Opening a restaurant is like dancing with a bear. Don't tire or fall asleep or, well, the rest is pretty obvious. With so much happening at the same time, tie the punch list to a time line. Build an accurate time line from which projects can be marked and moved, if necessary. The time line is imperative for directing traffic, and staying on course for a target opening. Use a desk calendar for the time line. The large format makes it easy to hang and leaves plenty of space for detailed information when projects are completed and keeps the restaurant's progress at eye level.

The key to opening a restaurant - any restaurant - is staying organized, focused, motivated and being able to truly multitask. Don't get overly frustrated, either. There will be days when the punch list is your best friend, and days when you want to settle down with a fifth of whiskey and just chuck the whole thing. Keep a keen eye on your goal, and be ready to go with the flow. Much of what you think will happen won't. Patience will be tested, and the steady will prevail. No matter how many people are involved in the project, as the chef/owner, all of the decisions made should at least be signed off by you; meaning this giant step forward from the kitchen is bigger than imagined.

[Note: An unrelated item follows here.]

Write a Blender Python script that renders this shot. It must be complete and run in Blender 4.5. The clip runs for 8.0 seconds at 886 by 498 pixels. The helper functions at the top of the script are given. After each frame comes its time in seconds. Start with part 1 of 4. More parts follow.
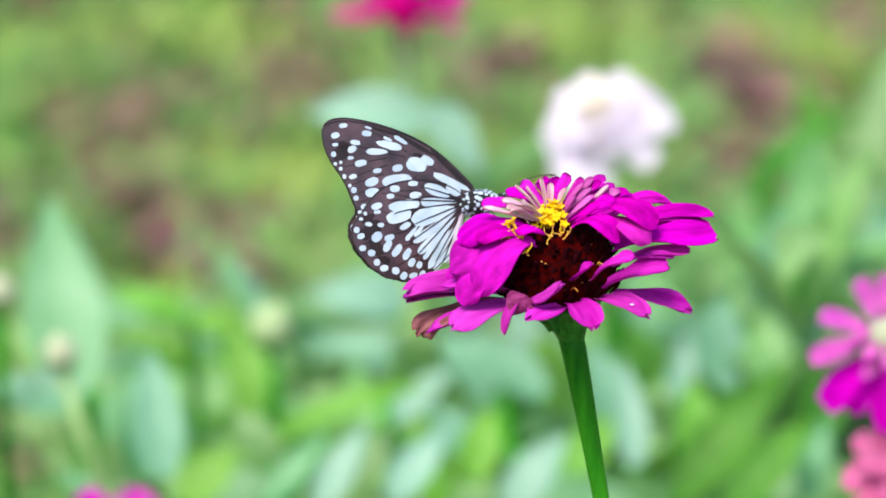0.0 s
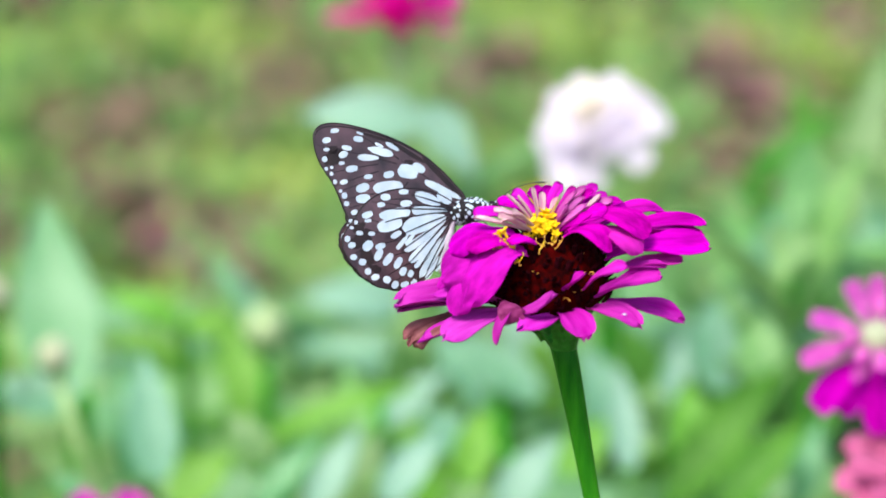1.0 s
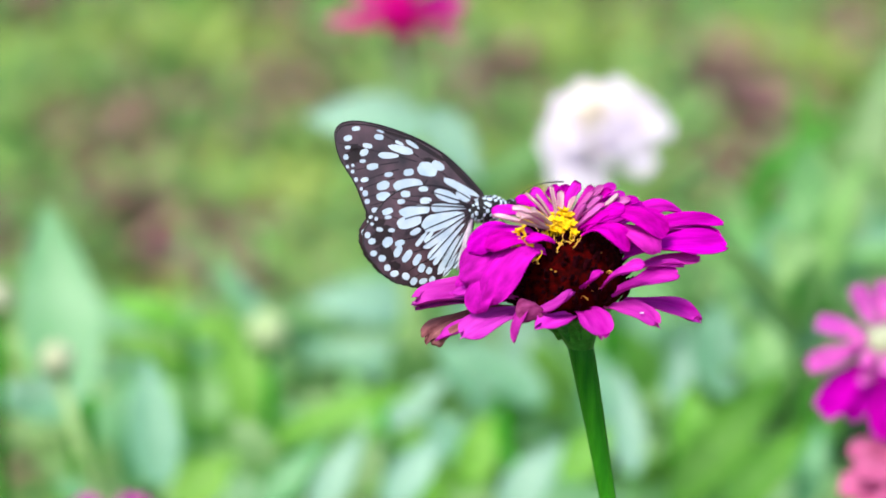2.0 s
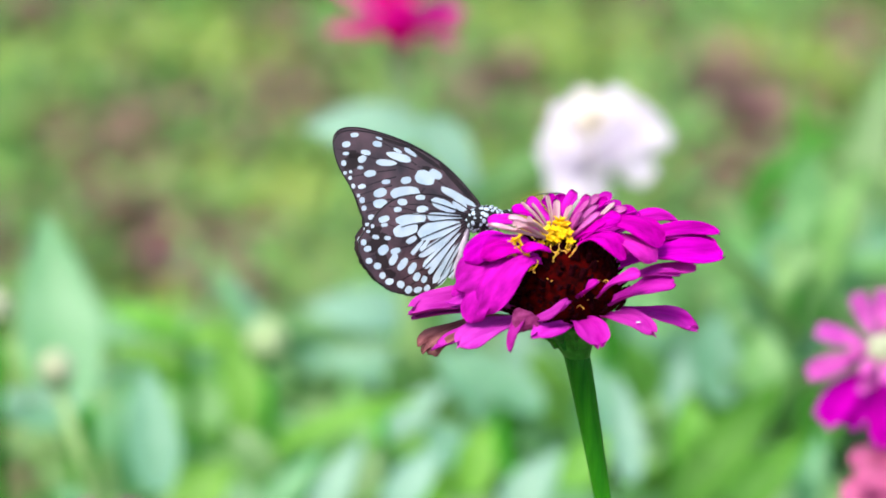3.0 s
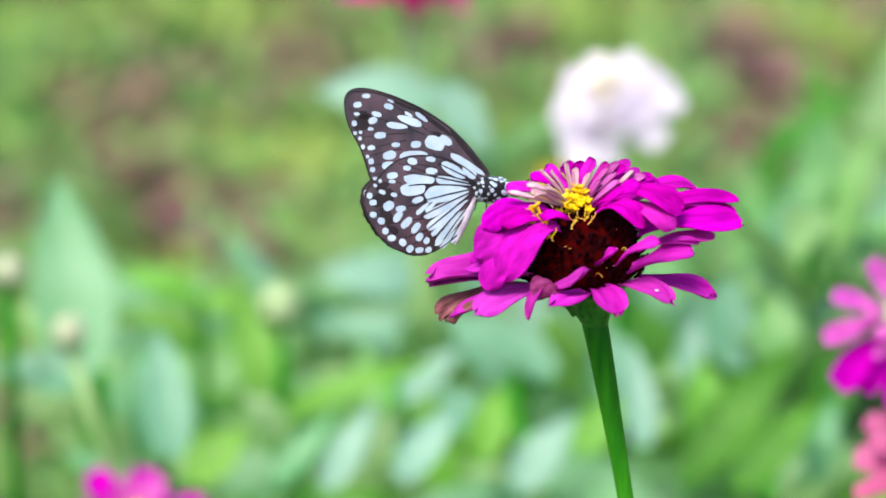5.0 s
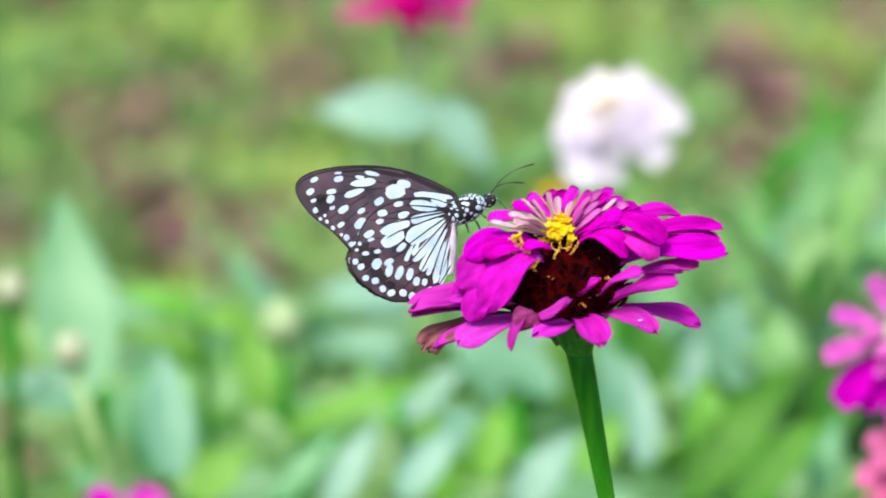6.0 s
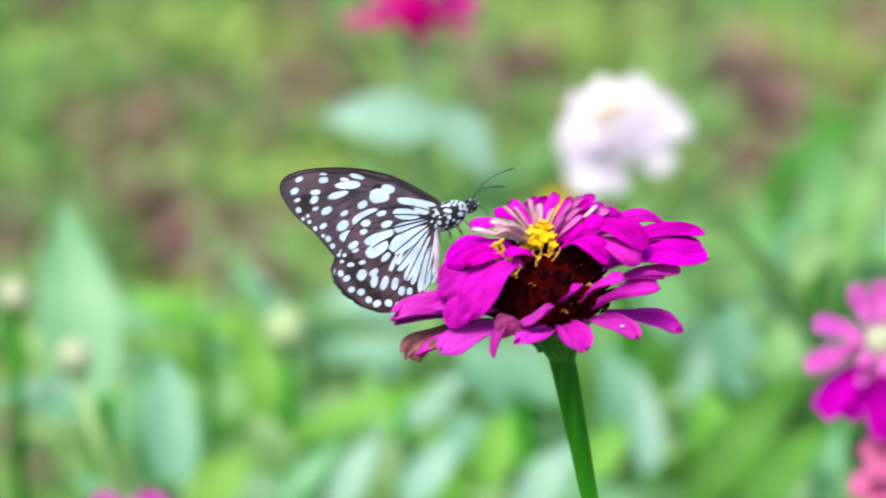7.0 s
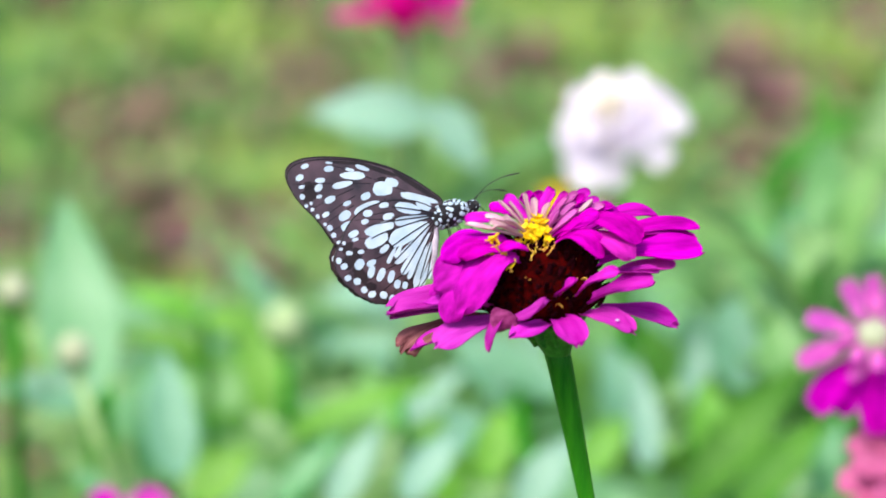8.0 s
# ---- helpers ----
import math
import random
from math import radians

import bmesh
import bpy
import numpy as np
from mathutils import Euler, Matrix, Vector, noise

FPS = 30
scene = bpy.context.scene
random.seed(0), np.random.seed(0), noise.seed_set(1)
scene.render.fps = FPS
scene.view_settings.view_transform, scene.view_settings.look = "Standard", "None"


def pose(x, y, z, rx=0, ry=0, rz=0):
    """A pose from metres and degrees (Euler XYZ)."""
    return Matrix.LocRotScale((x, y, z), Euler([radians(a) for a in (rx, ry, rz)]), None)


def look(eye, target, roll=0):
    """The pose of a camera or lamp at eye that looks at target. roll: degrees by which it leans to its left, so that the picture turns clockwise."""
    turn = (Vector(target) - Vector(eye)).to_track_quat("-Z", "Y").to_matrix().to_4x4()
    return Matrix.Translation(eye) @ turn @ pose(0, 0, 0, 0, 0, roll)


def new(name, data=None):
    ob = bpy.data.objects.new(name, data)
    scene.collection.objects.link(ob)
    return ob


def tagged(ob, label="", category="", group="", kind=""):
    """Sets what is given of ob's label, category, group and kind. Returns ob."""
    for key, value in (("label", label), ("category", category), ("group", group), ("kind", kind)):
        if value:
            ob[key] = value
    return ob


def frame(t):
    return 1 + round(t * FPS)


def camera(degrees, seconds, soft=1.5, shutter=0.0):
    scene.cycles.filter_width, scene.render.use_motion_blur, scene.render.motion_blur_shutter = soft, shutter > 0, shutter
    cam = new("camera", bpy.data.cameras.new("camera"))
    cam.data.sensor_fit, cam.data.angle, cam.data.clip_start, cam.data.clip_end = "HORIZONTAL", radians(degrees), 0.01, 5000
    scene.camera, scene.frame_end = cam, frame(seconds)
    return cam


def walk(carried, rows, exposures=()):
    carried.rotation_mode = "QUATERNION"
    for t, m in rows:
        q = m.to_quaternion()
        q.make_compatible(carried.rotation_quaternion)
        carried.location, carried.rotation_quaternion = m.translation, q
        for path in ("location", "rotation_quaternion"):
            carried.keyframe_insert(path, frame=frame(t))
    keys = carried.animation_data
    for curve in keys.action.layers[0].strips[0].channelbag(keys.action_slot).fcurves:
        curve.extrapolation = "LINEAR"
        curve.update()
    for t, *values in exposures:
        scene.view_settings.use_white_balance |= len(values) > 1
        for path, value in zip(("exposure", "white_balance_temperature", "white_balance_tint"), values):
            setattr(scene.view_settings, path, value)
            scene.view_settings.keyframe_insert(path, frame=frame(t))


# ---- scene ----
# The garden bed: z up, metres; the camera looks along +y from a low height.
cam = camera(14.0, 8.0, soft=1.7, shutter=0.35)
cam.data.dof.use_dof = True
cam.data.dof.focus_distance = 0.955
cam.data.dof.aperture_fstop = 9.3
EYE = (0.0, 0.0, 0.92)
walk(cam, [(t, pose(*EYE, 90 + pitch, 0, yaw)) for t, yaw, pitch in (
        (0, 0, -16), (0.5, -0.0763, -16), (1, -0.1077, -15.9641), (1.2, -0.0987, -15.9372), (2.3, -0.0538, -15.8385),
        (2.5, -0.0538, -15.7532), (3, -0.0718, -15.7577), (3.5, -0.0808, -16.1301), (4, 0.1032, -16.2647), (4.5, 0.1301, -16.3096),
        (4.7, 0.1346, -16.341), (5.8, 0.1615, -16.0987), (6, 0.175, -16.0359), (6.5, 0.2827, -15.9955), (7, 0.2378, -15.9237),
        (7.5, 0.2423, -15.9821), (8, 0.2243, -16.009),)])

# ---- daylight: bright overcast sky with a wide, soft sun ----
SUN_UP, SUN_TURN = 58.0, 205.0
world = bpy.data.worlds.new("sky")
scene.world = world
world.use_nodes = True
sky = world.node_tree.nodes.new("ShaderNodeTexSky")
sky.sky_type, sky.sun_disc = "NISHITA", False
sky.sun_elevation, sky.sun_rotation = radians(SUN_UP), radians(SUN_TURN)
sky.air_density, sky.dust_density, sky.ozone_density = 1.0, 3.0, 1.0
back = world.node_tree.nodes["Background"]
back.inputs["Strength"].default_value = 0.135
world.node_tree.links.new(sky.outputs["Color"], back.inputs["Color"])
sun = new("sun", bpy.data.lights.new("sun", "SUN"))
sun.data.energy, sun.data.angle, sun.data.color = 2.0, radians(20), (1.0, 0.97, 0.92)
ang = radians(SUN_TURN)
sun.matrix_world = look((0, 0, 5), (-math.sin(ang) * math.cos(radians(SUN_UP)), -math.cos(ang) * math.cos(radians(SUN_UP)), 5 - math.sin(radians(SUN_UP))))
scene.view_settings.exposure = 1.13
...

The talent it takes to run a successful kitchen isn't enough to run a successful restaurant. Be honest with yourself when examining both the strengths and weaknesses you are bringing to the table. Ask for help when necessary. This is no time for pride and selfishness. Whatever is best for the restaurant and the concept is best for you, too. Keep your ego in check. But don't be afraid to go with gut feelings when tough decisions need to be made. Often the things that got you to this point will serve you best when everybody is looking for a definitive answer. If something doesn't feel right, it most likely isn't. Trust those hard-learned instincts.

Had enough yet? This is the point when many chefs may wonder just what the hell they got into. Stepping out from the cozy kitchen to overseeing a restaurant of your own is crazy at best, but as I can attest to, it was something I had to do.